More likely to follow current trends than any other suit you own, right now you might go for a loose, double-breasted, low-breaking jacket, with similarly outsized tapering trousers, in a pastel shade of blue, pink or plum. Look for suits in sporty, technical cloths too (perhaps with some stretch for comfort).
Worn with a T-shirt and sneakers, this is clearly not the kind of suit envisaged by your bank manager – it’s not even one envisaged by most tailors. But it does embody ideas of where the suit is going.
The Casual Suit
The need for formal attire now is such that it’s a wonder the suit survives at all. Dressing is increasingly about comfort and self-expression, rather than conforming to some code. And yet there are those occasions when it’s not quite clear what is expected; not to mention those occasions when you yourself don’t want to wear your usual casual style – when you feel like adding just a touch of up-togetherness.

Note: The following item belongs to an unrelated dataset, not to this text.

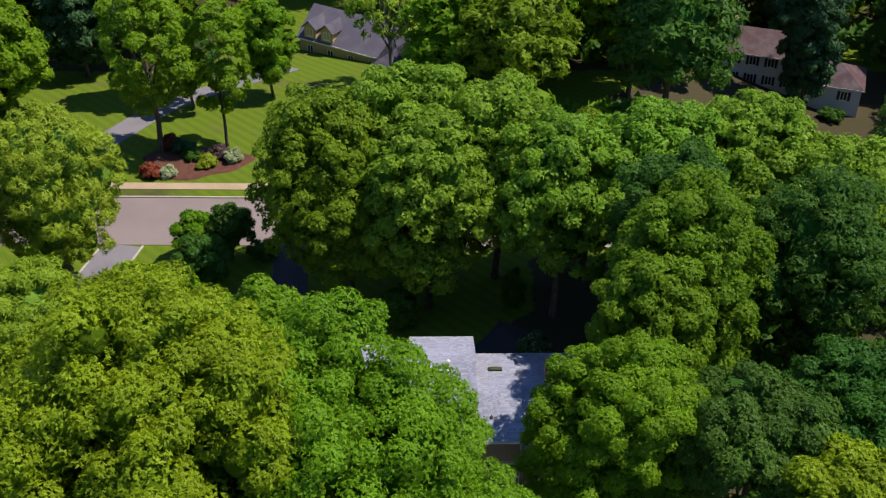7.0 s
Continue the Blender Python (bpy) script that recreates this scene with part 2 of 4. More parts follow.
def ground_mat():
    """Lawn: mown grass with worn and dry patches, leaf litter under the woods."""
    m, t, b = mat("lawn_grass", 0.95, 0.0, 0.1)
    v = coords(t, (1, 1, 1), True)
    fine = noise_tex(t, v, 7.0, 5.0, 0.75)
    patch = noise_tex(t, v, 0.22, 4.0)
    litter = noise_tex(t, v, 0.05, 3.0)
    wav = node(t, "ShaderNodeTexWave", Scale=0.35, Distortion=0.6)
    wav.bands_direction = "DIAGONAL"
    t.links.new(v, wav.inputs["Vector"])
    grass = ramp(t, fine, [(0.25, (0.040, 0.080, 0.006)), (0.55, (0.085, 0.135, 0.010)), (0.85, (0.14, 0.17, 0.018))])
    grass = mix(t, grass, mix(t, grass, (0.13, 0.16, 0.012), 0.5), wav.outputs["Fac"])
    dry = ramp(t, fine, [(0.25, (0.07, 0.055, 0.022)), (0.8, (0.17, 0.13, 0.055))])
    c = mix(t, grass, dry, ramp(t, patch, [(0.56, (0, 0, 0)), (0.75, (0.7, 0.7, 0.7))]))
    wood = ramp(t, fine, [(0.25, (0.030, 0.026, 0.012)), (0.8, (0.085, 0.070, 0.036))])
    c = mix(t, c, wood, ramp(t, litter, [(0.60, (0, 0, 0)), (0.72, (1, 1, 1))]))
    # the woodland floor takes over in ragged patches
    mask = t.nodes.new("ShaderNodeAttribute")
    mask.attribute_name = "woodland"
    ragged = noise_tex(t, v, 0.5, 5.0, 0.65)
    both = t.nodes.new("ShaderNodeMath")
    both.operation = "ADD"
    t.links.new(mask.outputs["Fac"], both.inputs[0])
    t.links.new(ragged, both.inputs[1])
    c = mix(t, c, wood, ramp(t, both.outputs[0], [(0.86, (0, 0, 0)), (1.0, (1, 1, 1))]))
    t.links.new(c, b.inputs["Base Color"])
    bump(t, b, fine, 0.6, 0.08)
    return m


LAWN = ground_mat()
FIELD = rough_mat("hay_field", (0.17, 0.21, 0.022), (0.36, 0.255, 0.05), 0.012, 0.004, 0.95, 0.0)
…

Suiting is not all about the stiff, military bearing of our forebears. Opt instead for a looser-fitting, workwear-inspired suit, with an unlined two- or three-button, single-breasted jacket – which can be worn shorter than normal – and matching flat-fronted trousers in a stout cotton twill.
A darker colour such as navy or mid grey will be most useful all year round: the suit can be worn over a merino wool polo shirt or cardigan in the winter. Both parts of the suit can, of course, be worn separately. Both parts also benefit from being machine washable and worn straight from the line – this isn’t the kind of garment to press.